Phone spying has always been a very legitimate concern, but in the last few years that has grown tenfold – especially when you consider just how powerful modern day smartphones are. Decades ago, a phone was exactly that – a way to send and receive calls. If you didn’t say anything incriminating on a phone, phone spying wasn’t necessarily something that you were worried about – even IF you were up to no good.
Flash forward to today, and our entire lives are contained on a smartphone’s hard drive. People’s calls, text and other instances of their personal lives are present. Many people store credit card information, bank account data and other important financial items on them. Business professionals use them to access, edit and send mission-critical documents that would bring even the strongest company to its knees if they were to fall into the wrong hands.
So when a report surfaces that a major phone provider like AT&T may be spying on the American public for profit, it’s enough to get just about everyone to sit up and take notice. Unfortunately, that’s exactly what seems to have happened according to an incident that has been going on since 2013.
AT&T and Hemisphere
Project Hemisphere is the name of a secret program run by AT&T that was designed, in part, to search through trillions of calls and take a closer look at cellular data that was previously assumed to be private. Using this data, AT&T (or the authorities) could not only determine exactly where someone is located just based on their phone records, but they could gain insight into who they’re talking to. They could extrapolate WHY they’re talking to that person and what they may do in the future.

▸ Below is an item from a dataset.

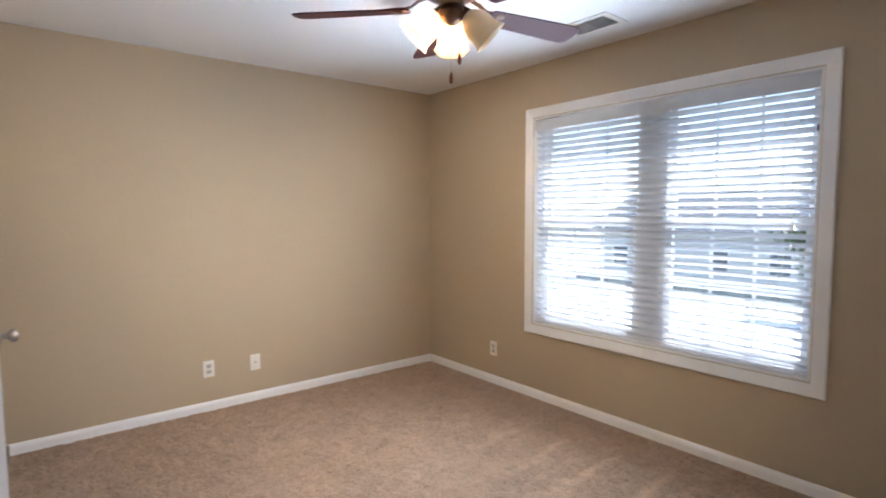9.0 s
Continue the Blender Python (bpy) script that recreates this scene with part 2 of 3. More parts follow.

When Project Hemisphere was first uncovered by The New York Times in 2013, it was described as a “collaborative partnership” between AT&T and the United States government. Representatives from the Justice Department indicated that it was critical in terms of bringing criminals to justice. They also said that it was very selectively (and rarely deployed), and it was almost always used to fight drug-related issues in our communities.
As it turns out, that may not be exactly true.
Internal documents from AT&T obtained by The Daily Beast indicate that Project Hemisphere is used in a huge number of situation BEYOND combating drug crimes. Not only that, but it’s less a partnership and more a product. It’s a tool that AT&T designed, developed and marketed to the government – which the government then paid for using taxpayer money.
The factor that really had people worried is that according to AT&T’s own documents, NO warrant is required for law enforcement or government officials to make use of Project Hemisphere. Instead, they must agree to a simple rule: they will not disclose that Project Hemisphere insights are being used in an investigation, should that investigation go on to become public knowledge.
Almost instantly, this became the subject of great controversy. It was particularly troublesome to a proposed merger between AT&T and Time Warner. It was specifically cited by both Donald Trump and Hillary Clinton during the 2016 campaign as reasons why the merger should either be heavily scrutinized or stopped at all costs.
At its core, Project Hemisphere is just yet another example of the huge volume of information that companies like AT&T are collecting from smartphone users. Though Project Hemisphere is just the latest and the most widely known example of this, it is undoubtedly not the first – or the last. It all goes to underline the importance of taking steps to project yourself in the digital age, particularly as smartphones become a much more ubiquitous part of our daily lives. Certain devices do exist that can limit a person’s ability to spy on your smartphone, but people have to both know these devices exist AND understand the issues they’re facing before they can really do any good.